The segmentation works like this:

  1. Tier 1 (0.68% – 2%): The unicorns. Maybe 0.5% of applicants. Banks lose money on these but need them for legal compliance (they must advertise some achievable rate).
  2. Tier 2 (2% – 5%): Solid earners, stable jobs, good SCHUFA. This is where banks make modest profit.
  3. Tier 3 (5% – 10%): Average Germans with decent income but maybe one missed phone bill in 2021. This is the sweet spot, high volume, healthy margins.
  4. Tier 4 (10% – 19.99%): The “we’ll take your money but we’re not happy about it” bucket. High risk, high reward for the bank.

One Beamter in the research, a Beamter, Germany’s creditworthiness gold standard, applied for €10,000 to leverage his stock portfolio. Best offer? 3.8%. He walked away. The system isn’t broken, it’s designed to capture maximum interest from the maximum number of people while staying just within EU advertising regulations.

Screenshot of Süddeutsche Zeitung loan comparison portal displaying advertised rates
Comparison portals often display aggressive minimum rates that attract initial clicks.

Real-World Cases: When the System Actually Works (Sort Of)

Not every low-rate story is fiction. A Santander customer financed €2,500 of a €13,500 car purchase at 0.8% for three years. The catch? He put down €11,000 cash and took their partner insurance, locking in a 75% Schadensfreiheitsklasse (no-claims class). The loan was basically a loss leader for the insurance commission.

Another borrower, a single top-bracket taxpayer with no obligations, finally secured 0.68% after multiple rejections. The loan? €5,000 for 12 months. When he tried for €15,000, the system spat out 1.68%. The algorithm has hard-coded limits: low rates only for small exposures.

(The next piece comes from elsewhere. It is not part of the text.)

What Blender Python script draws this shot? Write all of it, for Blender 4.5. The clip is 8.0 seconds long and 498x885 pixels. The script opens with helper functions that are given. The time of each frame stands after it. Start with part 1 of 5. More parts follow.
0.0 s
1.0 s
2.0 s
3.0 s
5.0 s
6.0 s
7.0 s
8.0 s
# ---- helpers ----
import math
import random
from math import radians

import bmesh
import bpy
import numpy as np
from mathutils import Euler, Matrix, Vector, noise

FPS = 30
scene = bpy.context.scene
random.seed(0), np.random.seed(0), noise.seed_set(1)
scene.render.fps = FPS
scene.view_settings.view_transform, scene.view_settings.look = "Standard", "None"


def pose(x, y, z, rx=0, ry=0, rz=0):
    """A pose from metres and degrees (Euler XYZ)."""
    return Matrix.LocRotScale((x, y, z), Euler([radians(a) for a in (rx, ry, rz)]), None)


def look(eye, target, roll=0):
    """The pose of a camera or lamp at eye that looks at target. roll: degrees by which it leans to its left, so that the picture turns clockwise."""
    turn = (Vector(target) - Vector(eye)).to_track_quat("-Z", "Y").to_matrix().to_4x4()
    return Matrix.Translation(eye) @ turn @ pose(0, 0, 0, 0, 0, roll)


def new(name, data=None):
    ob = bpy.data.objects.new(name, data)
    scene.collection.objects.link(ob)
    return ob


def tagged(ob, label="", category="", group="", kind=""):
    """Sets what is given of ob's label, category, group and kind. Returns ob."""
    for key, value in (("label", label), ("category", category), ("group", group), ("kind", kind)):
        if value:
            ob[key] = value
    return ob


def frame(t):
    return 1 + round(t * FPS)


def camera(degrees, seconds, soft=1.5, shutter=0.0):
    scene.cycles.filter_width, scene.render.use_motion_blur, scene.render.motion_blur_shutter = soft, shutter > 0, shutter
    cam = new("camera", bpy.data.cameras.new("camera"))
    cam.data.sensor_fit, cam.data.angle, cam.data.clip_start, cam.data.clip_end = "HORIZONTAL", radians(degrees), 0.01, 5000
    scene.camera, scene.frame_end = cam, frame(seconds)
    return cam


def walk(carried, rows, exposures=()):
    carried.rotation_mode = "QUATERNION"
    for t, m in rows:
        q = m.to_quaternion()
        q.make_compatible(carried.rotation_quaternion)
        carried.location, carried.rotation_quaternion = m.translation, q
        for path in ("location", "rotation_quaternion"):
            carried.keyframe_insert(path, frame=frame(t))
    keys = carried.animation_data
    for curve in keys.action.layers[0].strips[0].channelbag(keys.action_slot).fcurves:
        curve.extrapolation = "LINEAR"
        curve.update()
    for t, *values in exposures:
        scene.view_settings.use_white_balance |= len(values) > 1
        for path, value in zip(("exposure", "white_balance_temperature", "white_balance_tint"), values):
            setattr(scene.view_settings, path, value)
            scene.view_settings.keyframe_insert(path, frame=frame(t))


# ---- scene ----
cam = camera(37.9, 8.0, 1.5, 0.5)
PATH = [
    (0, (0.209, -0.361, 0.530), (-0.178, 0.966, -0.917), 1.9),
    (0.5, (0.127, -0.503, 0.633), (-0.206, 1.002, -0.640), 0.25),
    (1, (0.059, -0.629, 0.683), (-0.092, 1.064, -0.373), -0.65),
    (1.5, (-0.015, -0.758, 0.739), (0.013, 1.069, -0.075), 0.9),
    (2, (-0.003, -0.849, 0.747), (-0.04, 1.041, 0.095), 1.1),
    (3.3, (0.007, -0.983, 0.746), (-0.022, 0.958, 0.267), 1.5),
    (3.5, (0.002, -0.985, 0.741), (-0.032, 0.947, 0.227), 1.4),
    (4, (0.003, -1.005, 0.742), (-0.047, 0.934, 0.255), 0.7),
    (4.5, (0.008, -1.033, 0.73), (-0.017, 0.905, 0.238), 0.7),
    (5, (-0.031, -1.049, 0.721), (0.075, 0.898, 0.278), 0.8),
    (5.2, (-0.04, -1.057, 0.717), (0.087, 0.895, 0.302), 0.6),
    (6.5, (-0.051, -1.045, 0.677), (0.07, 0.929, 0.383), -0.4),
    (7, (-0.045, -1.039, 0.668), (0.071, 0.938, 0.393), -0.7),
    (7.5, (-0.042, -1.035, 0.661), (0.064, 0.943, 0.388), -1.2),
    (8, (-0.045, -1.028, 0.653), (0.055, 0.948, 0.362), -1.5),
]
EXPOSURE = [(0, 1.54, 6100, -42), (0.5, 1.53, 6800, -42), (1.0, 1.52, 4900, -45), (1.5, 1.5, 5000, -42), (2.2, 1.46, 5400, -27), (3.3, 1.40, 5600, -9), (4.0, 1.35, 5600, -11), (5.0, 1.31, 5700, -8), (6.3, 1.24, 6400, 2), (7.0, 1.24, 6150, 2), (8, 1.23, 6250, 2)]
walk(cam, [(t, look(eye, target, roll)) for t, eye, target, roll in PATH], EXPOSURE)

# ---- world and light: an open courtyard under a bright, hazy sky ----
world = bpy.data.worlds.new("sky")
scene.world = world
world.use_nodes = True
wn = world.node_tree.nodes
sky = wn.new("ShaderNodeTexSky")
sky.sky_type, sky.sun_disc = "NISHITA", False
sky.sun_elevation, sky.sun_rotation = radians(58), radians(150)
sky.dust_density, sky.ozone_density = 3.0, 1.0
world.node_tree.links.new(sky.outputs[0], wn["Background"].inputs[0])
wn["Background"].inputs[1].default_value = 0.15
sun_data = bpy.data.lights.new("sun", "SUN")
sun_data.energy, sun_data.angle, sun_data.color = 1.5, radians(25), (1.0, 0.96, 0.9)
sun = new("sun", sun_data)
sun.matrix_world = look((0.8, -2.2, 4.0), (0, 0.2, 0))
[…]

The Fine Print That Eats Your Savings

Even if you qualify, the advertised rate often comes with invisible teeth:

  • Bearbeitungsgebühren (processing fees): €50-€150, instantly adding 1-3% to your effective rate
  • Restschuldversicherung (residual debt insurance): Pushed hard by agents, often doubling your costs
  • Vorfälligkeitsentschädigung (prepayment penalties): Want to pay early? That’ll cost you
  • Sondertilgungsbeschränkungen (special repayment restrictions): Limited to once a year, if at all

The effektiver Jahreszins (effective annual interest rate) might say 0.68%, but the Gesamtkosten (total costs) tell a different story. Always do the final math including every possible fee.

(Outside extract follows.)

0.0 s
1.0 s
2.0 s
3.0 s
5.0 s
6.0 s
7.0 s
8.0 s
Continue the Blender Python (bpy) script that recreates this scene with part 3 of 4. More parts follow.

Practical Advice: How to Actually Get a Decent Rate

Stop chasing the 0.68% unicorn. Focus on these levers instead:

1. Optimize your SCHUFA strategically

  • Close unused credit cards (but not your oldest one)
  • Pay every bill 5 days early, not on the due date
  • Check your SCHUFA report annually for errors
  • Avoid multiple loan applications within 6 months

2. Right-size your request

  • Ask for €4,999, not €5,001. Algorithmic thresholds are real
  • Keep terms under 24 months if possible
  • Never finance more than 50% of the purchase price for consumer goods

3. Use relationship banking

  • Your Haussparkasse (local savings bank) knows your history
  • Existing customers often get 0.5% better rates than strangers
  • Mention competing offers, they’ll sometimes match them to keep you

4. Time your application

  • Apply in March or September, when banks chase quarterly targets
  • Avoid December (holidays) and January (post-holiday risk aversion)

The Bigger Picture: Why This Matters Beyond Your Wallet

This isn’t just about saving €200 on a loan. It’s about how German financial institutions maintain the illusion of a transparent, fair market while operating one of Europe’s most opaque credit-scoring systems.

The 0.68% rate functions as a Lockangebot (bait offer), a legal but ethically murky tactic that gets you through the digital door. Once inside, the bank’s algorithm has 3 seconds to decide your actual rate based on 200+ data points you’ll never see. By the time you get your offer, you’ve already invested 20 minutes and a SCHUFA inquiry. The psychological sunk cost kicks in. “Well, 3.5% isn’t that much more than 0.68%”, you think. And just like that, the bank’s margin target is met.

When to Play the Game and When to Walk Away

Take the loan if

  • You’re consolidating 15% Dispokredit (overdraft) debt
  • The effective rate is under 4% and you can’t pay cash
  • You’ve done the math including all fees

Walk away if

  • The rate jumps more than 2 percentage points from the advertisement
  • You’re offered “optional” insurance that’s clearly mandatory for the advertised rate
  • The Gesamtkosten exceed 10% of the loan amount

And remember: in Germany, the best credit rate is often the one you don’t need. The system rewards stability over ambition, caution over leverage. It’s designed for Spießer (bourgeois conformists), not disruptors.

So next time you see “Kredite ab 0,68%”, do what any sensible German would: close the tab, make another cup of coffee, and ask yourself if you really need to borrow money, or if you just want to feel like you’ve outsmarted a system built to ensure you can’t.